Baseball is clearly superior to contemporary politics in its understanding of human nature. Baseball grasps human finitude and weakness, and sees everyone as a complicated mixture of virtue and vice. A player can blast a thrilling home run and then commit a stupid error, while a team can lose dozens of games in the regular season and then win the World Series. There never will be an undefeated team in a full Major League Baseball season.

The great religions of the world share this clear-eyed view of human frailty, which probably accounts for baseball's popularity across faith groups over the past 150 years. Politics, on the other hand, is grounded in a Manichaean world view, one that sees everything in terms of a cosmic struggle between good and evil, light and darkness. Manichaeism thrived between the third and seventh centuries, and competed with Christianity before experiencing persecution and extinction.

American politics continues to embrace Manichaeism, however, especially when candidates attack each other and politicians express outrage over failures of any kind. Virginia Governor Terry McAuliffe (D) is blasting candidate Barbara Comstock (R) in a fundraising email for voting for "the deplorable transvaginal ultrasounds bill." Rep. Jason Chaffetz (R-Utah) recently said "it's time" for Secret Service Director Julia Pierson to depart, following an incident in which a man with a gun came close to the president. One day later, she resigned.

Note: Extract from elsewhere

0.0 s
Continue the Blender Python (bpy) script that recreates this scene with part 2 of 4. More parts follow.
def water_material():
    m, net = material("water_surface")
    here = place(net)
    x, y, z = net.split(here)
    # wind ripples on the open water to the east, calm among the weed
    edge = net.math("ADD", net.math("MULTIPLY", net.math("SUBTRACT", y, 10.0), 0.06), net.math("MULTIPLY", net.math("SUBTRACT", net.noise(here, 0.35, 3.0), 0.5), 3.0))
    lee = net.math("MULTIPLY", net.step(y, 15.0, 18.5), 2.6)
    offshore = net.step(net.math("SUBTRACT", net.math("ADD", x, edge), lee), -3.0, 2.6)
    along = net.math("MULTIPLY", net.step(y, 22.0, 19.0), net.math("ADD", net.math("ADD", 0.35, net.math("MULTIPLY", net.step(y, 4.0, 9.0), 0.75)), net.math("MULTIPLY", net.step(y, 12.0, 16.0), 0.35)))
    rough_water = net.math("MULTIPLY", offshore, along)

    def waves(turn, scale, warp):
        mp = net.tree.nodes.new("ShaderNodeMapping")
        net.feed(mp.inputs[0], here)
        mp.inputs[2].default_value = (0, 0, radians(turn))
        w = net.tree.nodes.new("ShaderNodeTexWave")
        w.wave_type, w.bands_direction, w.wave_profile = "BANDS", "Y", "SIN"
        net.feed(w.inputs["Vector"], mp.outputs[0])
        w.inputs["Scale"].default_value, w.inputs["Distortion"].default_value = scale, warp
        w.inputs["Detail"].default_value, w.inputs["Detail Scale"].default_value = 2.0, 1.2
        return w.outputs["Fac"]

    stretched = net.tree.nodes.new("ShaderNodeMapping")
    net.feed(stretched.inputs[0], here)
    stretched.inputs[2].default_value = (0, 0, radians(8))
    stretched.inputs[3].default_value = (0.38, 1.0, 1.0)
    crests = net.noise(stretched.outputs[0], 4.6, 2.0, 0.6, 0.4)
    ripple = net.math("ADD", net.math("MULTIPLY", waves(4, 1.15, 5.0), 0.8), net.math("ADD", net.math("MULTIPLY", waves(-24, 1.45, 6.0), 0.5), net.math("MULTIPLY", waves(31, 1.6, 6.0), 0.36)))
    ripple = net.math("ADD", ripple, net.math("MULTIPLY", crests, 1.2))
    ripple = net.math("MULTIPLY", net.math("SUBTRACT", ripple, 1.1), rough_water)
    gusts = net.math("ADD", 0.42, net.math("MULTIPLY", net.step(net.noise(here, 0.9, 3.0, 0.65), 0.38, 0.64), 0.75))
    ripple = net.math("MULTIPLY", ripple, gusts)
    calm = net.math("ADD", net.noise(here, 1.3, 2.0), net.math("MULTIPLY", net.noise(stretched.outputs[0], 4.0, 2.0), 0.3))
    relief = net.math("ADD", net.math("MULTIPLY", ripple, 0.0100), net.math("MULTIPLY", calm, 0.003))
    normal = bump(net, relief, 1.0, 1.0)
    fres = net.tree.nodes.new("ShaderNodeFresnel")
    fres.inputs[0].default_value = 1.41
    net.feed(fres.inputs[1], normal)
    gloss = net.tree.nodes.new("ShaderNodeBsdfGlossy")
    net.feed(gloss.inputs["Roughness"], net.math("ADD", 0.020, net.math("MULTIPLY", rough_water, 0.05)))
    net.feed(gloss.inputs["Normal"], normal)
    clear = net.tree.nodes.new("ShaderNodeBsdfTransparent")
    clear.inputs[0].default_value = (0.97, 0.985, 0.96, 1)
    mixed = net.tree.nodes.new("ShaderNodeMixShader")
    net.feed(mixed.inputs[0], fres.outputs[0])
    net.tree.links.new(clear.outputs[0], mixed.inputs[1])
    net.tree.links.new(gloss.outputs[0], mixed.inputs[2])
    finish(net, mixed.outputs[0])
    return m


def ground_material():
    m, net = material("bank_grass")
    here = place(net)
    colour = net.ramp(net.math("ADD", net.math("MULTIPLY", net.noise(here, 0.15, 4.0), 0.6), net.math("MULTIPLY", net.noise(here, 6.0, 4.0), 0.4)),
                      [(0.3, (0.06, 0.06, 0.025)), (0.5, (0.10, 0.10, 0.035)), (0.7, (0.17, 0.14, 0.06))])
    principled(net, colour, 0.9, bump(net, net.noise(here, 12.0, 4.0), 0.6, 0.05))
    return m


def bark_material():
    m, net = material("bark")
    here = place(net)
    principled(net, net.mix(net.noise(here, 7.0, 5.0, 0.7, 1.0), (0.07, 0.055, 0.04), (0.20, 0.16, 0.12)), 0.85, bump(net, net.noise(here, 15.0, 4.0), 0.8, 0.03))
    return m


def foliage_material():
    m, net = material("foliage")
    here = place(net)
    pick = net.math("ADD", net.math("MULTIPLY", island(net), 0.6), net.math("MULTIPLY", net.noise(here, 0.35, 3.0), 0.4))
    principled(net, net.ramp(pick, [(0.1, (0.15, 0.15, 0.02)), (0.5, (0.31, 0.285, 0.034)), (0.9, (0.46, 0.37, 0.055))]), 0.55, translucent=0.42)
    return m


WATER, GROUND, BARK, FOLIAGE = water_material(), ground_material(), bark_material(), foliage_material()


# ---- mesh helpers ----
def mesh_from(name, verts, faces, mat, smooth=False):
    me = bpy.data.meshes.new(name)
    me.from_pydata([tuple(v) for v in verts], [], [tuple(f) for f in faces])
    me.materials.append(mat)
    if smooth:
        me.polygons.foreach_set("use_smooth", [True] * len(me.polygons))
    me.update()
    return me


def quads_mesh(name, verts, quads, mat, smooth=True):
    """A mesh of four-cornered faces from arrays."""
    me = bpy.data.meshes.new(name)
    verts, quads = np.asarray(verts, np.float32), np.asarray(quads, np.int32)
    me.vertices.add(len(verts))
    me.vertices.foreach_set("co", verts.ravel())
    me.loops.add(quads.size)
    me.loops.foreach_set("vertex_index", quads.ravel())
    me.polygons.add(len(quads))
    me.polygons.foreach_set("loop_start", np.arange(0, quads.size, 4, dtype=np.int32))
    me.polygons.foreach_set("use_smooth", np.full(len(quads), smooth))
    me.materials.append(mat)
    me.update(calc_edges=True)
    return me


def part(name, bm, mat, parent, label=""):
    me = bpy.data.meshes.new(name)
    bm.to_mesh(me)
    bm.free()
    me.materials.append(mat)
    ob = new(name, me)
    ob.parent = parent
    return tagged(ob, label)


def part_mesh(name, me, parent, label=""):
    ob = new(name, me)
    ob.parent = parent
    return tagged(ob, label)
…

Our leaders have developed zero tolerance for error, despite the fact that no political position is perfect and all governmental agencies are staffed by fallible human beings. There is room for error in baseball, but not in politics.

"I have never met a perfect human being," says my colleague David Ensign, pastor of Clarendon Presbyterian Church in Arlington, Virginia. "And yet, our lawmakers make laws based on the assumption that people will behave perfectly. For instance, we give people the unfettered right to bear arms, believing that they will never misuse their guns." Fortunately, we Presbyterians have long believed in "total depravity," meaning that every human action -- even a good one -- is tainted somewhat by sin. We keep in mind the words of Jesus, "the spirit indeed is willing, but the flesh is weak" (Matthew 26:41).

In this Manichaean political season, I am happy to turn my attention to baseball, with its acceptance that even marvelous playoff wins will be tainted by errors. And I'll root for the Washington Nationals, an excellent team made up of players who know the struggles, injuries and imperfections that are bound to be part of any full baseball season.